Um cargueiro. É exactamente isso que tu és. Transportas mercadorias de um lado para outro. Entre continentes. Entre países. Entre cidades. Entre pessoas. Mercadorias que muitas vezes desconheces. Caixas cujo conteúdo ignoras. Bom ou mau, não é isso que te interessa. É o teu trabalho e sabes que o tens que fazer. De um lado para outro.

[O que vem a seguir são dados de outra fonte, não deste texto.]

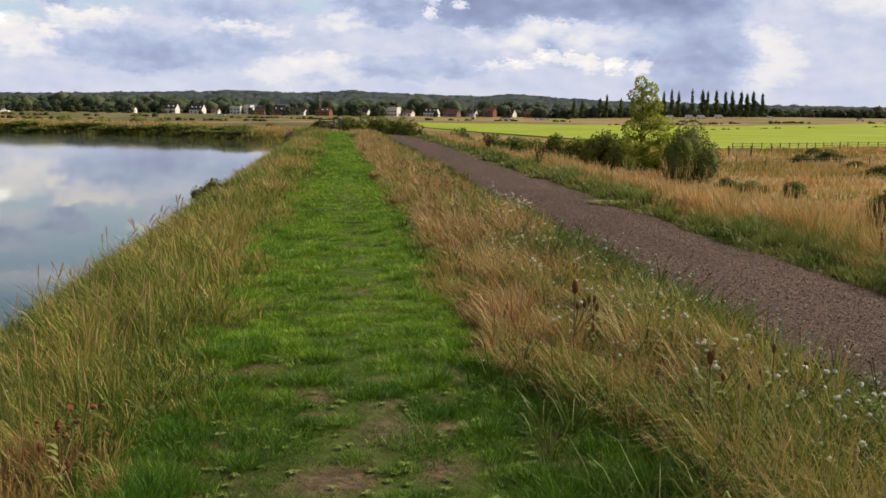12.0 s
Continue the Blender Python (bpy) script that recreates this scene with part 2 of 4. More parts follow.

Como tudo, há portos e portos. Hoje chegaste cá. Chegaste a este sítio. A este sítio que eu acho que conheço e que tão estranho é para ti. Não me peças para que te explique alguma coisa. Eu percebo mas é-me impossível passá-lo a outros. Eu sei que não te sentes acolhido. Lançaste amarras como em outros lugares mas aqui elas não ficaram presas. Lançaste-as e a doca fugiu. Fugiu até que te queira apanhar. Até que ela tome essa decisão. Aqui é ela que manda. É ela que agarra quando quer, para largar quando nós menos quisermos. Quer queiras, quer não queiras... Aqui estarás sempre preso. Estarás preso a coisa nenhuma. A nada. Estarás preso ao nada.